▶ _EXERCISE REQUIREMENTS_
Of the lines in the listing below, how many hold "Continue"? Answer with the number only.

▶ _ITEMS_

******************************

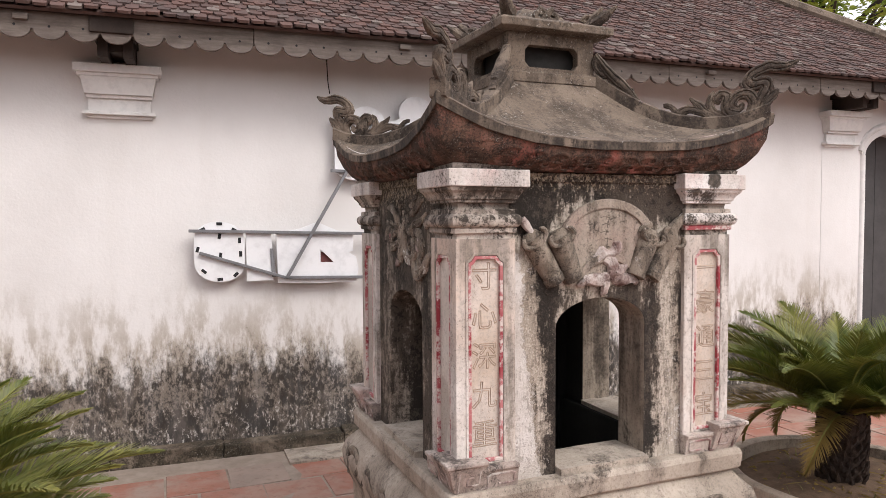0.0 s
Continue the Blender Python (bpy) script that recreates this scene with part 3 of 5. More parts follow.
COUPLET = {-1: "寸心深九重", 1: "一豪通三宝"}
h = PW / 2
for sx in (-1, 1):
    for sy in (-1, 1):
        px, py = sx * (HX - h), sy * (HY - h)
        d = 0.010
        bm = bmesh.new()
        xs, ys = sorted((px - sx * h, px + sx * (h - d))), sorted((py - sy * h, py + sy * (h - d)))
        box(bm, xs[0], xs[1], ys[0], ys[1], 0.66, 1.425)
        pil = part("pillar", bm, (GREYPANEL, PANEL, INNERBLACK), shrine, "pale stained plaster pillar with red-edged panels")
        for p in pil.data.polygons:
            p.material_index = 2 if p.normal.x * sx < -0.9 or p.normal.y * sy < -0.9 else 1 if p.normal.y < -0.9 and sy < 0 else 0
        fx = Face((px + sx * (h - d), py, 0), (0, sx, 0), (sx, 0, 0))
        fy = Face((px, py + sy * (h - d), 0), (-sy, 0, 0), (0, sy, 0))
        for f, front in ((fy, sy < 0), (fx, False)):
            lo, hi = 0.745, 1.375
            su = -sx * sy if f is fy else sx * sy
            cutl, cutr = (h if (su > 0 or f is fy) else h - d), (h if (su < 0 or f is fy) else h - d)
            outer = [(-cutl, 0.66), (cutr, 0.66), (cutr, 1.30), (cutr, 1.36), (cutr, 1.425), (-cutl, 1.425), (-cutl, 1.36), (-cutl, 1.30)]
            part("facing", plate_hole(bmesh.new(), f, outer, oct_panel(0.058, lo, hi, 0, 0.022), 0.0, d), PALE, pil)
            part("panel_rim", plate_hole(bmesh.new(), f, oct_panel(0.0580, lo + 0.001, hi - 0.001, 0, 0.022), oct_panel(0.0475, lo + 0.012, hi - 0.011, 0, 0.018), 0.0, d + 0.0015), RED, pil, "worn red-painted moulding", bevel=0.002)
            part("outer_rim", plate_hole(bmesh.new(), f, oct_panel(0.0665, lo - 0.003, hi + 0.008, 0, 0.025), oct_panel(0.0585, lo - 0.001, hi + 0.0005, 0, 0.022), d, d + 0.003), PALE, pil, bevel=0.001)
            if front:
                for k, ch in enumerate(COUPLET[sx]):
                    part("character", glyph(ch, 0.088, f, 0.0, 1.305 - 0.120 * k, 0.0006), INK, pil)
        ix, iy, fx0, fy0 = px - sx * h, py - sy * h, px + sx * h, py + sy * h
        bm = box(bmesh.new(), *sorted((ix - sx * 0.003, ix + sx * 0.002)), *sorted((fy0 - sy * 0.001, fy0 - sy * 0.03)), 0.66, 1.425)
        box(bm, *sorted((fx0 - sx * 0.001, fx0 - sx * 0.03)), *sorted((iy - sy * 0.003, iy + sy * 0.002)), 0.66, 1.425)
        part("return", bm, PALE, pil)

        def ring(e):
            return (h + e, h + e)
        def moulding(name, prof, material, label=""):
            part(name, rough_up(dense(steps(bmesh.new(), px, py, [(*ring(e), z) for e, z in prof]), 2), 0.0016, 30), material, pil, label, smooth=True)

        bright = WHITE if sx > 0 else GREYCAP
        moulding("neck", [(-0.006, 1.420), (-0.006, 1.443)], GREYCAP, "mouldy neck of the capital")
        moulding("fillet", [(0.000, 1.441), (0.004, 1.443), (0.005, 1.456), (0.000, 1.459)], RED if sx > 0 else GREYCAP, "faded painted fillet")
        moulding("torus", [(0.003, 1.458), (0.011, 1.461), (0.0165, 1.468), (0.0185, 1.478), (0.0165, 1.488), (0.011, 1.495), (0.003, 1.499)], bright, "rounded capital moulding")
        moulding("upper_fillet", [(0.002, 1.498), (0.002, 1.513), (-0.004, 1.515)], GREYCAP)
        # Ring toned darker: mould, plus the hollow's shadow put into its colour.
        moulding("hollow", [(-0.011, 1.512), (-0.013, 1.520), (-0.011, 1.534)], HOLLOW, "mouldy hollow of the capital with its shadow coloured in")
        moulding("echinus", [(-0.002, 1.532), (0.003, 1.534), (0.004, 1.541), (0.009, 1.544), (0.011, 1.552), (0.018, 1.563), (0.026, 1.570), (0.029, 1.579), (0.029, 1.582)], bright if sy > 0 or sx > 0 else GREYCAP, "flaring capital moulding")
        bm = dense(steps(bmesh.new(), px, py, [(*ring(0.036), 1.580), (*ring(0.036), 1.632)]), 3)
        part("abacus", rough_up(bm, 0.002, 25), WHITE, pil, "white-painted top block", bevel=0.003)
        bm = dense(steps(bmesh.new(), px, py, [(*ring(0.014), 1.630), (*ring(0.018), 1.646), (*ring(0.006), 1.652)]), 3)
        part("bed_slab", rough_up(bm, 0.004, 30), HOLLOW, pil, "mossy bedding slab")
        # stepped foot with fret relief
        bm = bmesh.new()
        ox, oy = px + sx * h, py + sy * h
        def slab(x0, x1, y0, y1, z0, z1, flare):
            """A foot block whose outer sides lean out to the top."""
            loft(bm, [[(ox - sx * x0 + sx * e, oy - sy * y0 + sy * e, z), (ox - sx * x1, oy - sy * y0 + sy * e, z), (ox - sx * x1, oy - sy * y1, z), (ox - sx * x0 + sx * e, oy - sy * y1, z)] for z, e in ((z0, 0.012), (z1 - 0.014, flare), (z1 - 0.012, flare + 0.006), (z1, flare + 0.006))])
        slab(0, 0.084, 0, 0.084, 0.660, 0.768, 0.046)
        slab(0.080, 0.200, 0, 0.05, 0.660, 0.738, 0.022)
        slab(0, 0.05, 0.080, 0.200, 0.660, 0.738, 0.022)
        foot = part("foot", bm, FOOT, pil, "stepped foot block with key-fret relief", bevel=0.004)
        for f, k in ((Face((ox, oy, 0), (-sx, 0, 0), (0, sy, 0)), 0), (Face((ox, oy, 0), (0, -sy, 0), (sx, 0, 0)), 1)):
            for pts, lean in (([(-0.005, 0.672), (-0.005, 0.742), (0.062, 0.742), (0.062, 0.690), (0.022, 0.690), (0.022, 0.718), (0.042, 0.718)], 0.30), ([(0.070, 0.672), (0.095, 0.672), (0.095, 0.714), (0.185, 0.714), (0.185, 0.680), (0.125, 0.680)], 0.14)):
                g = lambda u, v, w, f=f, lean=lean: f(u, v, w + 0.012 + lean * (v - 0.66))
                line = [pts[0]]
                for a, b in zip(pts, pts[1:]):
                    line += [(a[0] * 0.88 + b[0] * 0.12, a[1] * 0.88 + b[1] * 0.12), (a[0] * 0.12 + b[0] * 0.88, a[1] * 0.12 + b[1] * 0.88)]
                part("fret", band(bmesh.new(), g, line, 0.0042, 1.3, 0.0, 6, 1), FLOWER, foot, "pinkish key-fret ridge")

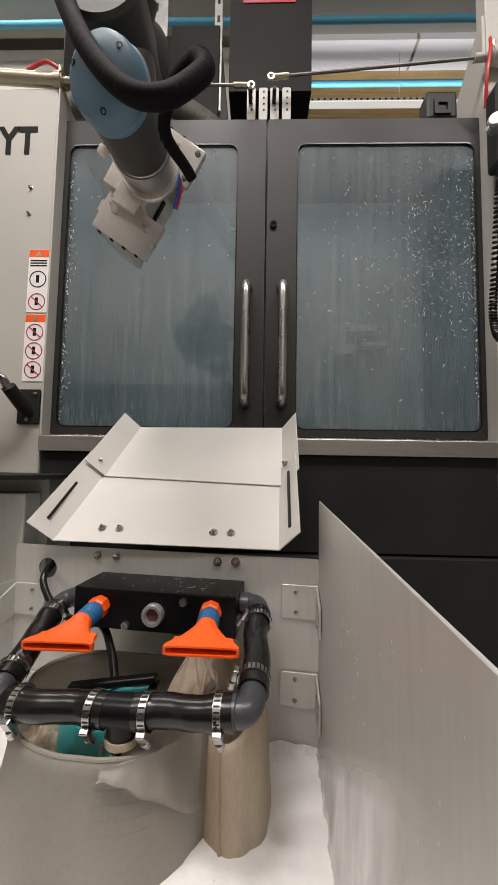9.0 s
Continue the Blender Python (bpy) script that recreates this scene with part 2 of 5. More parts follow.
def tube(bm, pts, r, seg=12, radii=None):
    """A round tube along pts."""
    n = len(pts)
    last, prev = None, None
    for i, p in enumerate(pts):
        d = (Vector(pts[min(i + 1, n - 1)]) - Vector(pts[max(i - 1, 0)])).normalized()
        if prev is None:
            side = d.orthogonal().normalized()
        else:
            side = (prev - d * prev.dot(d)).normalized()
        prev = side
        up = d.cross(side)
        rr = radii(i / (n - 1)) if radii else r
        ring = [bm.verts.new(Vector(p) + rr * (math.cos(a) * side + math.sin(a) * up)) for a in
                (2 * math.pi * k / seg for k in range(seg))]
        if last:
            for k in range(seg):
                bm.faces.new((last[k], last[(k + 1) % seg], ring[(k + 1) % seg], ring[k]))
        else:
            bm.faces.new(ring[::-1])
        last = ring
    bm.faces.new(last)
    return bm


def sheet(bm, pts, thick, m=None, bevel=0.0):
    """A flat outline in x, z, given depth along y."""
    a = [bm.verts.new((x, 0, z)) for x, z in pts]
    b = [bm.verts.new((x, thick, z)) for x, z in pts]
    fs = [bm.faces.new(a), bm.faces.new(b[::-1])]
    for i in range(len(pts)):
        j = (i + 1) % len(pts)
        fs.append(bm.faces.new((a[j], a[i], b[i], b[j])))
    bmesh.ops.recalc_face_normals(bm, faces=fs)
    if m:
        bmesh.ops.transform(bm, matrix=m, verts=a + b)
    if bevel:
        bmesh.ops.bevel(bm, geom=list({e for f in fs for e in f.edges}), offset=bevel, segments=1, affect="EDGES")
    return bm


def rounded(x0, x1, z0, z1, r, n=6):
    out = []
    for cx, cz, a0 in ((x1 - r, z1 - r, 0), (x0 + r, z1 - r, 90), (x0 + r, z0 + r, 180), (x1 - r, z0 + r, 270)):
        for i in range(n + 1):
            a = radians(a0 + 90 * i / n)
            out.append((cx + r * math.cos(a), cz + r * math.sin(a)))
    return out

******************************

▶ _TASK SOLUTION_
2